Originally the Carpathian reference in the title was to location only – it did not promise any particular insights into this part of the world. But, in the past year, my musings have broadened to give some insights into life in Bulgaria…

So?
So far, so good. But perhaps the blog objectives are no longer relevant? Or a blog no longer the appropriate format? The first two blog objectives are rather altruistic – a reasonable question might be what I get out of the effort involved in drafting a significant post. The answer is – more than you might think!
Writing is (or should be) a great discipline.
The recent Nobel prize-winner, Herta Mueller, expressed this very well in an encounter she had in Bucharest – 

“It is only when I start a sentence that I find out what it has to say. I realise as I go along. So I have to somehow make words help me and I have to keep searching until I think I have found something acceptable. Writing has its own logic and it imposes the logic of language on you. There is no more "day" and "night", "outside" and "inside". There is subject, verb, metaphor, a certain way of constructing a phrase so as to give it rhythm – these are the laws that are imposed on you. On the one hand, language is something which tortures me, doesn't give me peace, forces me to rack my brains until I can't do it any longer; and on the other hand, when I do this, it actually helps me. It is an inexplicable vicious circle……”
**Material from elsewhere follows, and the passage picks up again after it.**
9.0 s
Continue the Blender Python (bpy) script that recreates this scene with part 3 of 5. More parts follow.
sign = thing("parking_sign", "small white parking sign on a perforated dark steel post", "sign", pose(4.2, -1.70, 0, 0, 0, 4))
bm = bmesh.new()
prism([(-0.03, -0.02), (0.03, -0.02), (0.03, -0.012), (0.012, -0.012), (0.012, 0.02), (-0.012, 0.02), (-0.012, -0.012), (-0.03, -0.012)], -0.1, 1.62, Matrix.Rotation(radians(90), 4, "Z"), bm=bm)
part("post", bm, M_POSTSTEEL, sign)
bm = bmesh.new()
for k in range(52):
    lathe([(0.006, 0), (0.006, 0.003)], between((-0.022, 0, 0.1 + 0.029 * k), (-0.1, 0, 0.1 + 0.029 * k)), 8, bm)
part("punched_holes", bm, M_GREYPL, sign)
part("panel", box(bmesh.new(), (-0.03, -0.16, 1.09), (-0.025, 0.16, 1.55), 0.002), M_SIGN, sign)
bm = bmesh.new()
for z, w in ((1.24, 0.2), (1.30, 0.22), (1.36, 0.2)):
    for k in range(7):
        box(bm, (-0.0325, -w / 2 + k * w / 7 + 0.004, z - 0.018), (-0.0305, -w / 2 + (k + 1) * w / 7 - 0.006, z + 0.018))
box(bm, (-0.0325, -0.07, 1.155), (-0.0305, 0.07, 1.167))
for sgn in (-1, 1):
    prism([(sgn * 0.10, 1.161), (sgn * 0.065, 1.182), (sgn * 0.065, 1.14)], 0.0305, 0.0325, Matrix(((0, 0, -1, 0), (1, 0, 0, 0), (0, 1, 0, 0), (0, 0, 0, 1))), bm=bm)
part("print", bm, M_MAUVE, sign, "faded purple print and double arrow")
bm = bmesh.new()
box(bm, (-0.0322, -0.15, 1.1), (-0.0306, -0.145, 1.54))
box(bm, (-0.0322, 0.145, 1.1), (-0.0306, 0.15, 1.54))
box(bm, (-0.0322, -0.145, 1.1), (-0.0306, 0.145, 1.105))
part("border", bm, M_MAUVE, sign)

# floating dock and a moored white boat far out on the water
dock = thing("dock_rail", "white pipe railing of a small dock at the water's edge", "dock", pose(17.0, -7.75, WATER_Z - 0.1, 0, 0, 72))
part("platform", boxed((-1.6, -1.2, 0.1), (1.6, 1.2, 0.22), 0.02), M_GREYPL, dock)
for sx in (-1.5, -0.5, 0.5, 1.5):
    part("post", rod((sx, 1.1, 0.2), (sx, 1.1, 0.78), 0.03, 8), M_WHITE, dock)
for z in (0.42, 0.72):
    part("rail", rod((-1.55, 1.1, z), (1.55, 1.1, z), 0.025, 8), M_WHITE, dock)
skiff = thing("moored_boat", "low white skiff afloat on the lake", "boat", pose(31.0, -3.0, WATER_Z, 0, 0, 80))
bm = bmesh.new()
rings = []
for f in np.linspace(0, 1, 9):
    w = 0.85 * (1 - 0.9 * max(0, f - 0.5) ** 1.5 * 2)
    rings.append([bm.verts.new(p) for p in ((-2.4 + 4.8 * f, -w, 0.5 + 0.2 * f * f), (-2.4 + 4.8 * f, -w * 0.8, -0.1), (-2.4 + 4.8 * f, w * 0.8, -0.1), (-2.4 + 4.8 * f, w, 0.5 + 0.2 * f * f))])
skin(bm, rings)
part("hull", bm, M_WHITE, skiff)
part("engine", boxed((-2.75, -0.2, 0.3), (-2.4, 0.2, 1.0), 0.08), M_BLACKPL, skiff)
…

A daily blog makes you focus more. I’ve made the point several times that the absence of newspapers cluttering the house and (for the most part) of television over the past 20 years has been a great boon for me. It has created the quiet and space for reflection. And the requirement to put a thought or two in writing on the blog makes me think more clearly.
A second benefit is archival – I can retrieve thoughts and references so easily. I just have to punch a key word into the search engine on the blog and I retrieve everything.